Over the years there has been the occasional person I have said No to, simply because I felt very much like I was being “handled” by a professional and I hated the feeling of being taken advantage of. But, later, after walking away…I have always felt bad. I am not called to decide whether someone is worthy of my charity. I’m just called to freely give. 
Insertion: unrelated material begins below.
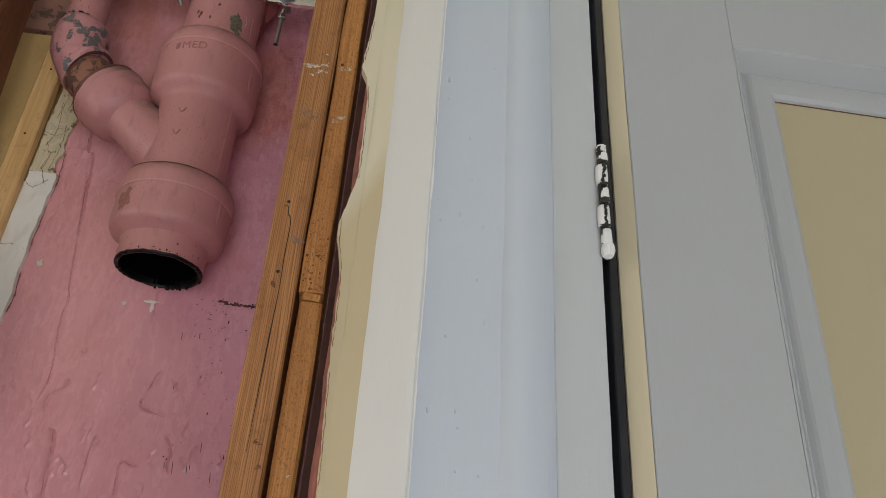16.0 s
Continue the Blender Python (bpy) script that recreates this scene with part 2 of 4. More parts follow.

Yes, there have been situations when I have helped someone and then they have continued to ask for help and continued and continued to the point where I felt like if I helped them in the way they were asking, I would simply be enabling them. In those situations I have said, No, I can’t give you money, but I can help you with something more longterm like getting a job or finding housing or enrolling in school.

 

Taking this back to the “Hillbilly Elegy”. We are surrounded by people who have been or are being harmed by living in a dysfunctional home. Some of those people will respond well to help, whether it be mentoring, counseling, encouragement, opportunities, education…others will not respond well. No matter what help they get, they will remain stuck. So, what should our response be? Well, Jesus said to help everyone. He didn’t give any addendums over whether that person was worthy of help, or whether it would be a waste of time to help, or whether that person was a lost cause. He just said to help people.

 

“But love your enemies, and do good, and lend, expecting nothing in return, and your reward will be great, and you will be sons of the Most High, for he is kind to the ungrateful and the evil. Be merciful, even as your Father is merciful.” Luke 6: 35-36.

 

So, that is my take away. This is a crazy world, full of hurting people who simply aren’t making it. All I can do, and what I am called to do as as Christian, is help wherever and however I can.